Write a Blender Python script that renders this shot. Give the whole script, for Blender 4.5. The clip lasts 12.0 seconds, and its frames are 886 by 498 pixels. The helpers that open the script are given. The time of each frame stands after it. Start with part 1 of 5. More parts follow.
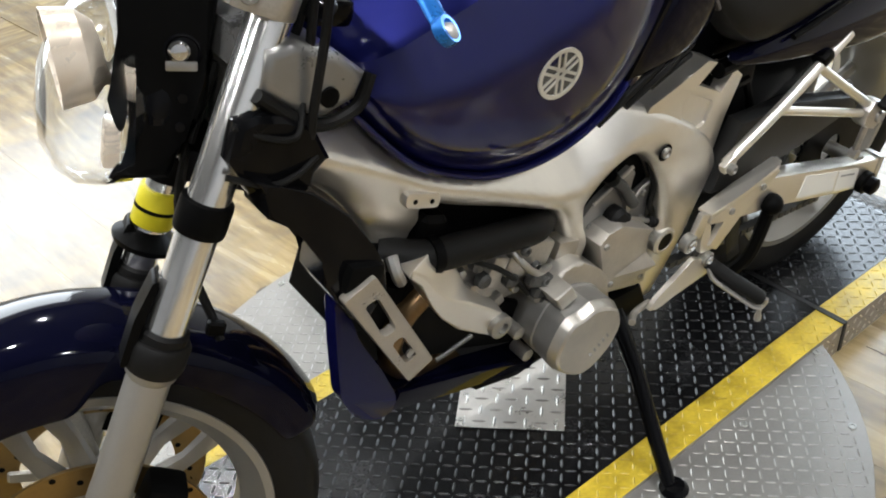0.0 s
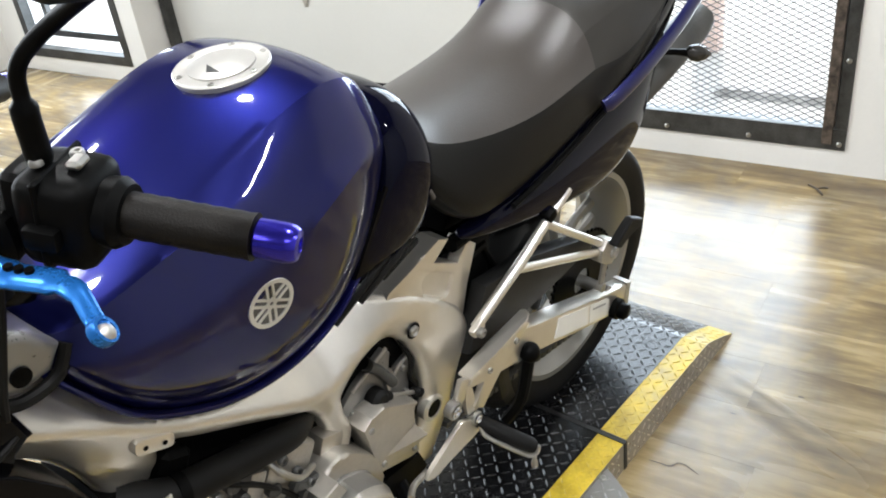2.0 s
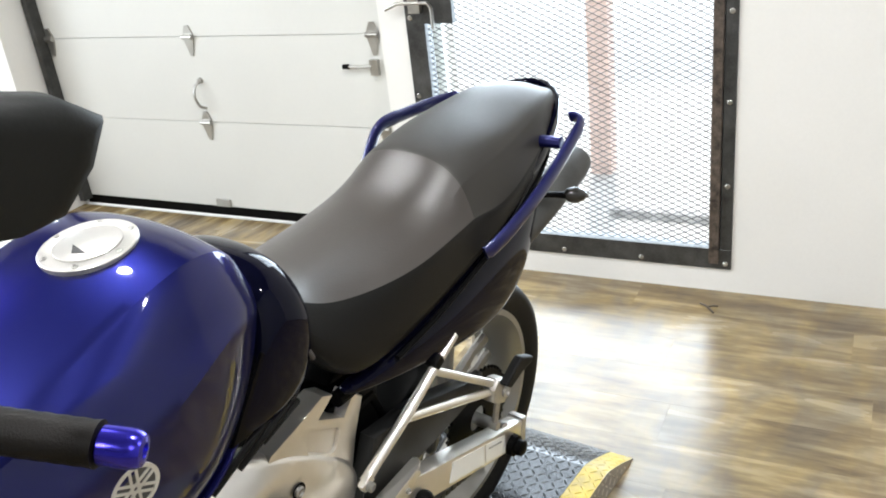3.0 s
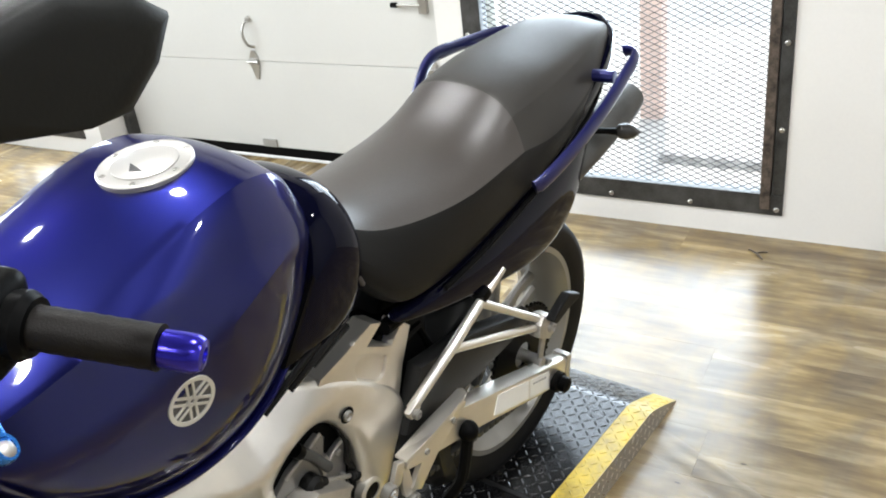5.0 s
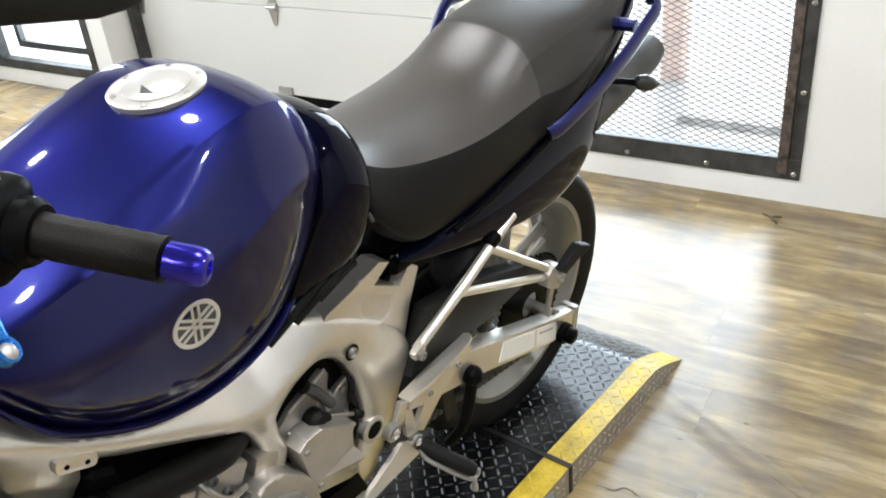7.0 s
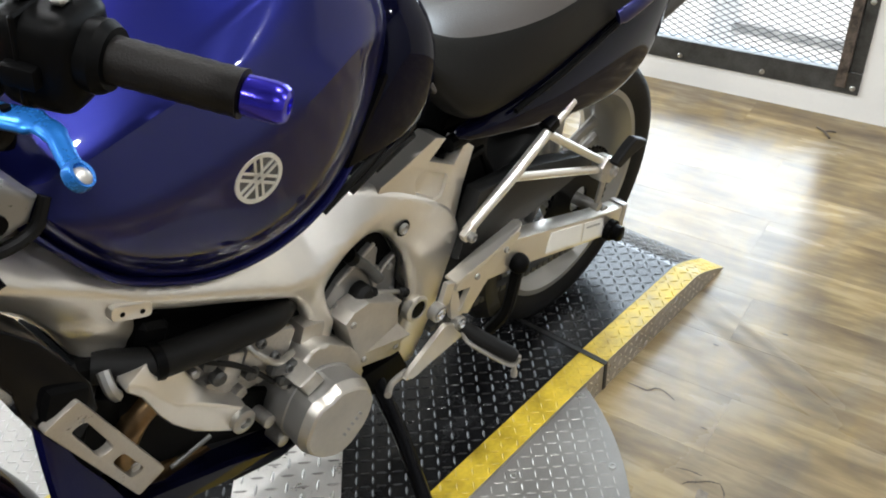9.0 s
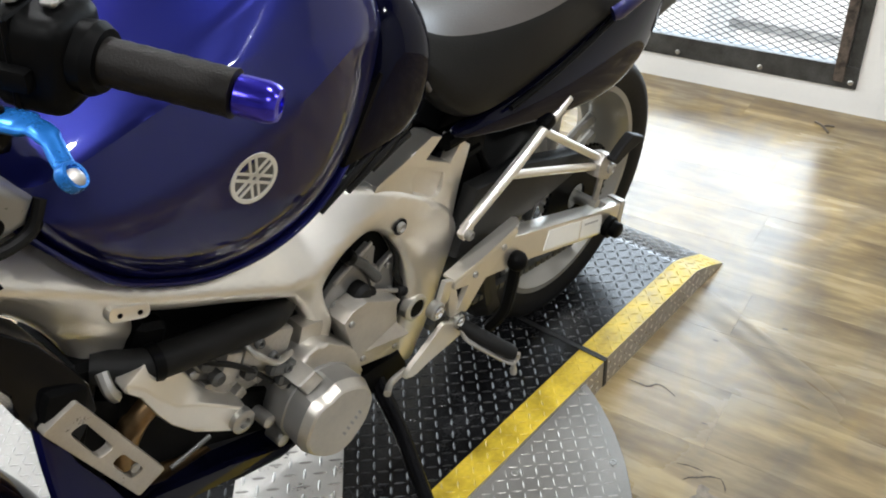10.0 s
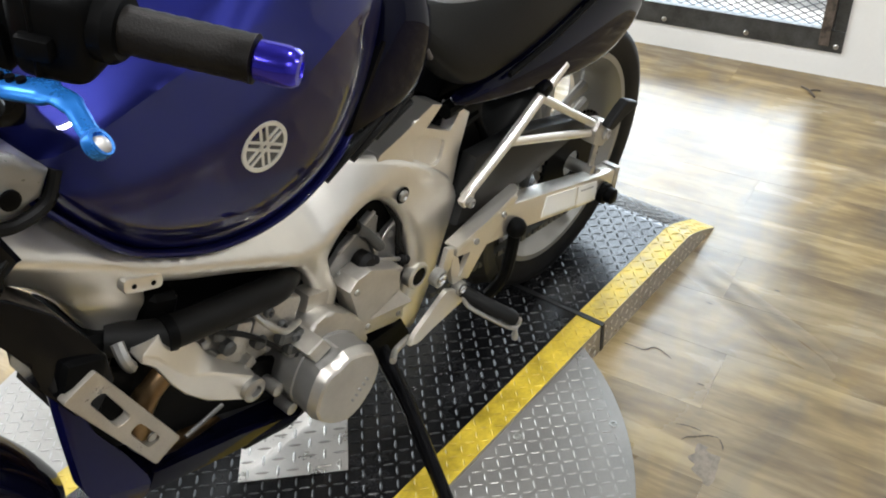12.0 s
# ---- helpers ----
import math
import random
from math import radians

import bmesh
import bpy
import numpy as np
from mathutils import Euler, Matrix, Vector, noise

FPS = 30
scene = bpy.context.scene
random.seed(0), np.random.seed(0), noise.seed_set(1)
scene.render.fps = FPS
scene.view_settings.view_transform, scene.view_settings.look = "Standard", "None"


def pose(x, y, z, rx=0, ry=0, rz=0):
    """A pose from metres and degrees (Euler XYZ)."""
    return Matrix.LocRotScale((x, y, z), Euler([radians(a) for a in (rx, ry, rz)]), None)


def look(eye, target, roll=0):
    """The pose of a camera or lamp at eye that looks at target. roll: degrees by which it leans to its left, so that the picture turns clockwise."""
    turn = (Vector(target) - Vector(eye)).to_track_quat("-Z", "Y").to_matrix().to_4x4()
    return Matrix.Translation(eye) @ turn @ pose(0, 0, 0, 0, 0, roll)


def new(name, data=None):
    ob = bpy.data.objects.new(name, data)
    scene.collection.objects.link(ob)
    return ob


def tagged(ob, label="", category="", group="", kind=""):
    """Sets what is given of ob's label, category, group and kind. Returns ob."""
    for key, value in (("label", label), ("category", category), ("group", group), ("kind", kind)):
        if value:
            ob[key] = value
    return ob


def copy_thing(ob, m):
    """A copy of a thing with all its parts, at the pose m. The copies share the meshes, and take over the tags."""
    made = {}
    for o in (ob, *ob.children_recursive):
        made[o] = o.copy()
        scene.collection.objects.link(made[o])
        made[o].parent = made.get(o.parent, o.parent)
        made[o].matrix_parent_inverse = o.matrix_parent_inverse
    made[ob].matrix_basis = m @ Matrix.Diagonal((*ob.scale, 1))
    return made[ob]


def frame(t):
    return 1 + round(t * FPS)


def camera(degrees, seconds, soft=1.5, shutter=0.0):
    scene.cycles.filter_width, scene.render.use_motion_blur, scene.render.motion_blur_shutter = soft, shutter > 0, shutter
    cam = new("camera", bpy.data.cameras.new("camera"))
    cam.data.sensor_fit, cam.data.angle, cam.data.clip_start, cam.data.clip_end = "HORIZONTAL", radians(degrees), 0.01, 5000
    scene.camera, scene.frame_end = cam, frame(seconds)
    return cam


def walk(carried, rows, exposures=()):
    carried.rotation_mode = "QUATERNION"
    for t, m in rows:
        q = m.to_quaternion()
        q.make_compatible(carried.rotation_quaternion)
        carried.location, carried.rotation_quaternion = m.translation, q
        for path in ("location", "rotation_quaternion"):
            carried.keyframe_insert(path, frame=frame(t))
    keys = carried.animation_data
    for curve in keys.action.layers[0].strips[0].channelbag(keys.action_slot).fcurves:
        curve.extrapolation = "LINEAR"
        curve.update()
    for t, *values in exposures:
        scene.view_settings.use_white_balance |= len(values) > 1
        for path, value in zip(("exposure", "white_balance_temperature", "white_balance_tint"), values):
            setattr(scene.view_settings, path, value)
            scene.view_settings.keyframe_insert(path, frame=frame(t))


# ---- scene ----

══════

→ WRITTEN PROBLEM: Quote the preceding listing precisely and completely, omitting its images.

→ COMPLETED EXERCISE:
Write a Blender Python script that renders this shot. Give the whole script, for Blender 4.5. The clip lasts 12.0 seconds, and its frames are 886 by 498 pixels. The helpers that open the script are given. The time of each frame stands after it. Start with part 1 of 5. More parts follow.
0.0 s
2.0 s
3.0 s
5.0 s
7.0 s
9.0 s
10.0 s
12.0 s
# ---- helpers ----
import math
import random
from math import radians

import bmesh
import bpy
import numpy as np
from mathutils import Euler, Matrix, Vector, noise

FPS = 30
scene = bpy.context.scene
random.seed(0), np.random.seed(0), noise.seed_set(1)
scene.render.fps = FPS
scene.view_settings.view_transform, scene.view_settings.look = "Standard", "None"


def pose(x, y, z, rx=0, ry=0, rz=0):
    """A pose from metres and degrees (Euler XYZ)."""
    return Matrix.LocRotScale((x, y, z), Euler([radians(a) for a in (rx, ry, rz)]), None)


def look(eye, target, roll=0):
    """The pose of a camera or lamp at eye that looks at target. roll: degrees by which it leans to its left, so that the picture turns clockwise."""
    turn = (Vector(target) - Vector(eye)).to_track_quat("-Z", "Y").to_matrix().to_4x4()
    return Matrix.Translation(eye) @ turn @ pose(0, 0, 0, 0, 0, roll)


def new(name, data=None):
    ob = bpy.data.objects.new(name, data)
    scene.collection.objects.link(ob)
    return ob


def tagged(ob, label="", category="", group="", kind=""):
    """Sets what is given of ob's label, category, group and kind. Returns ob."""
    for key, value in (("label", label), ("category", category), ("group", group), ("kind", kind)):
        if value:
            ob[key] = value
    return ob


def copy_thing(ob, m):
    """A copy of a thing with all its parts, at the pose m. The copies share the meshes, and take over the tags."""
    made = {}
    for o in (ob, *ob.children_recursive):
        made[o] = o.copy()
        scene.collection.objects.link(made[o])
        made[o].parent = made.get(o.parent, o.parent)
        made[o].matrix_parent_inverse = o.matrix_parent_inverse
    made[ob].matrix_basis = m @ Matrix.Diagonal((*ob.scale, 1))
    return made[ob]


def frame(t):
    return 1 + round(t * FPS)


def camera(degrees, seconds, soft=1.5, shutter=0.0):
    scene.cycles.filter_width, scene.render.use_motion_blur, scene.render.motion_blur_shutter = soft, shutter > 0, shutter
    cam = new("camera", bpy.data.cameras.new("camera"))
    cam.data.sensor_fit, cam.data.angle, cam.data.clip_start, cam.data.clip_end = "HORIZONTAL", radians(degrees), 0.01, 5000
    scene.camera, scene.frame_end = cam, frame(seconds)
    return cam


def walk(carried, rows, exposures=()):
    carried.rotation_mode = "QUATERNION"
    for t, m in rows:
        q = m.to_quaternion()
        q.make_compatible(carried.rotation_quaternion)
        carried.location, carried.rotation_quaternion = m.translation, q
        for path in ("location", "rotation_quaternion"):
            carried.keyframe_insert(path, frame=frame(t))
    keys = carried.animation_data
    for curve in keys.action.layers[0].strips[0].channelbag(keys.action_slot).fcurves:
        curve.extrapolation = "LINEAR"
        curve.update()
    for t, *values in exposures:
        scene.view_settings.use_white_balance |= len(values) > 1
        for path, value in zip(("exposure", "white_balance_temperature", "white_balance_tint"), values):
            setattr(scene.view_settings, path, value)
            scene.view_settings.keyframe_insert(path, frame=frame(t))


# ---- scene ----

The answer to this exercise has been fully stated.